Montoya is committed to reusing old materials. Zach’s shelf, for example, was made from old pallet wood.

“You’re using this thing that could have been around the world,” Montoya said he tells the kids who are using pallets. “They could have been in Thailand, they could have been in Ethiopia.”

The decorative siding inside much of the studio is reclaimed wood that Montoya snapped up from demolition workers removing it from the site of the burned-out store next door.

But even if he’s using what’s ostensibly trash, Montoya is still committed to the craft, and wants the kids (and adults) in his class to create something valuable.

“They get to take something home that’s gonna be an heirloom,” he said. “Something that’s not crafty. I want the kids to make things that their parents want, or that makes them jealous.”

Montoya shows off a cutting board made in one of his classes. Photo by Laura Wenus

Montoya shows off a cutting board made in one of his classes.

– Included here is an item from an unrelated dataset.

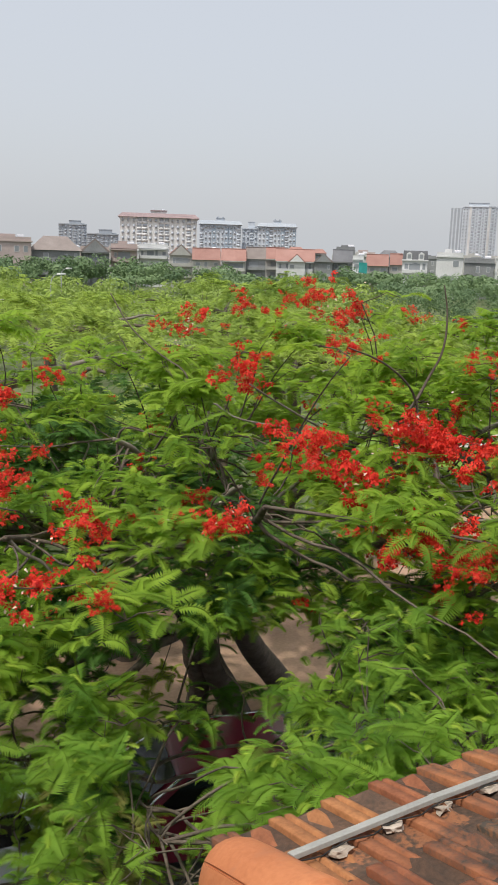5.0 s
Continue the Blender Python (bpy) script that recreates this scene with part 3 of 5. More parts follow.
# ---------------------------------------------------------------- flamboyant trees
def frond_shape(pairs, length, width, arch, seed, blade, split=True, bare=0.10):
    """A feathery leaf: an arching stalk with pairs of narrow blades, all in one piece."""
    rng = np.random.default_rng(seed)
    vs, ts = [], []
    lean = rng.normal(0, 0.10)

    def stalk(t):
        return np.array((length * (t - 0.16 * arch * t ** 3), lean * length * t * t, length * arch * (0.30 * math.sin(t * 2.0) - 0.62 * t ** 2.2)))

    spots = [0.0] + [bare + (1 - bare) * (i + 0.5) / pairs for i in range(pairs)]
    for i, t in enumerate(spots):
        c, w = stalk(t), 0.0035 * (1.2 - t)
        vs += [c + (0, -w, 0), c + (0, w, 0)]
        if i:
            k = 2 * i
            ts.append((k - 2, k - 1, k + (i % 2)))
    for i, t in enumerate(spots[1:]):
        c = stalk(t)
        along = stalk(min(1, t + 0.03)) - stalk(t - 0.03)
        along /= np.linalg.norm(along)
        reach = width * (math.sin(math.pi * (0.20 + 0.70 * t)) ** 0.75) * rng.uniform(0.90, 1.06)
        for side in (-1, 1):
            sweep = 0.30 + 0.45 * t * t + rng.normal(0, 0.04)
            d = along * math.sin(sweep) + np.array((0, side * math.cos(sweep), 0.05 + rng.normal(0, 0.012)))
            n = along * math.cos(sweep) + np.array((0, -side * math.sin(sweep), 0))
            root = 2 * (i + 1) + (1 if side > 0 else 0)
            tip = c + d * reach + (0, 0, -0.16 * reach)
            k = len(vs)
            if split:
                vs += [c + d * reach * 0.42 + n * blade * 0.5, c + d * reach * 0.42 - n * blade * 0.5, tip]
                ts += [(root, k, k + 2), (root, k + 2, k + 1)]
            else:
                vs += [c + d * reach * 0.18 + n * blade * 0.75, tip]
                ts.append((root, k, k + 1))
    return np.array(vs), np.array(ts, np.int32)


FRONDS = [frond_shape(17, 0.315, 0.089, a, s, 0.0235, False) for a, s in ((0.4, 1), (0.65, 2), (0.2, 3), (0.9, 4), (0.5, 5), (0.3, 6))]
FRONDS_FINE = [frond_shape(24, 0.42, 0.112, a, s, 0.0172, False) for a, s in ((0.4, 1), (0.7, 2), (0.2, 3), (0.9, 7), (0.5, 8))]
FRONDS_FAR = [frond_shape(8, 0.44, 0.15, a, s, 0.058, False) for a, s in ((0.6, 4), (0.9, 5), (0.3, 6))]


def eased(p, times=2):
    """A line with its corners cut."""
    for _ in range(times):
        p = np.concatenate([p[:1], np.stack([p[:-1] * 0.75 + p[1:] * 0.25, p[:-1] * 0.25 + p[1:] * 0.75], 1).reshape(-1, 3), p[-1:]])
    return p


def turns(yaw, pitch, roll):
    """Rotation matrices for arrays of yaw, pitch and roll."""
    cy, sy, cp, sp, cr, sr = np.cos(yaw), np.sin(yaw), np.cos(pitch), np.sin(pitch), np.cos(roll), np.sin(roll)
    z, o = np.zeros_like(yaw), np.ones_like(yaw)
    a = np.stack([cy, -sy, z, sy, cy, z, z, z, o], -1).reshape(-1, 3, 3)
    b = np.stack([cp, z, sp, z, o, z, -sp, z, cp], -1).reshape(-1, 3, 3)
    c = np.stack([o, z, z, z, cr, -sr, z, sr, cr], -1).reshape(-1, 3, 3)
    return a @ b @ c


def scatter(shapes, places, rot, size, rng):
    """Copies of the shapes at the places, as one pair of arrays."""
    out = []
    pick = rng.integers(0, len(shapes), len(places))
    for k, (v, q) in enumerate(shapes):
        w = np.where(pick == k)[0]
        if not len(w):
            continue
        vv = np.einsum("nij,vj->nvi", rot[w], v) * size[w][:, None, None] + places[w][:, None]
        qq = q[None] + (np.arange(len(w)) * len(v))[:, None, None]
        out.append((vv.reshape(-1, 3), qq.reshape(-1, q.shape[1])))
    return joined(out)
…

Photo by Laura Wenus

He’s also trying to be a good neighbor. The location wasn’t the first he scoped out, but turned out to have its advantages. Montoya quickly found he shared Colombian roots with the owner of Grand Coffee and bonded over their shared heritage and alma mater – both went to San Francisco State University. He also extends warm welcomes to those who visit his studio and speak to him in Spanish.

Parents, too, were happy to see something accessible to children move on to the street.

Gaito said her daughter often comes home excited about trips the kids took to other parts of the neighborhood – to Mission Playground, for example.

“It’s like, ‘we’re in the Mission, so we’re gonna do the best of the Mission’,” she said.

“We’re just really excited to have something in the neighborhood that is sort of, like, wholesome,” said Barnes. “It sounds ridiculous to use that word… But it’s nice to have something move in that isn’t a bar or a restaurant.”

“A lot of people come in and are like, this gives me hope that there are things happening in this city that aren’t depressing,” Montoya said. “So I’m just kind of trying to ride that wave.”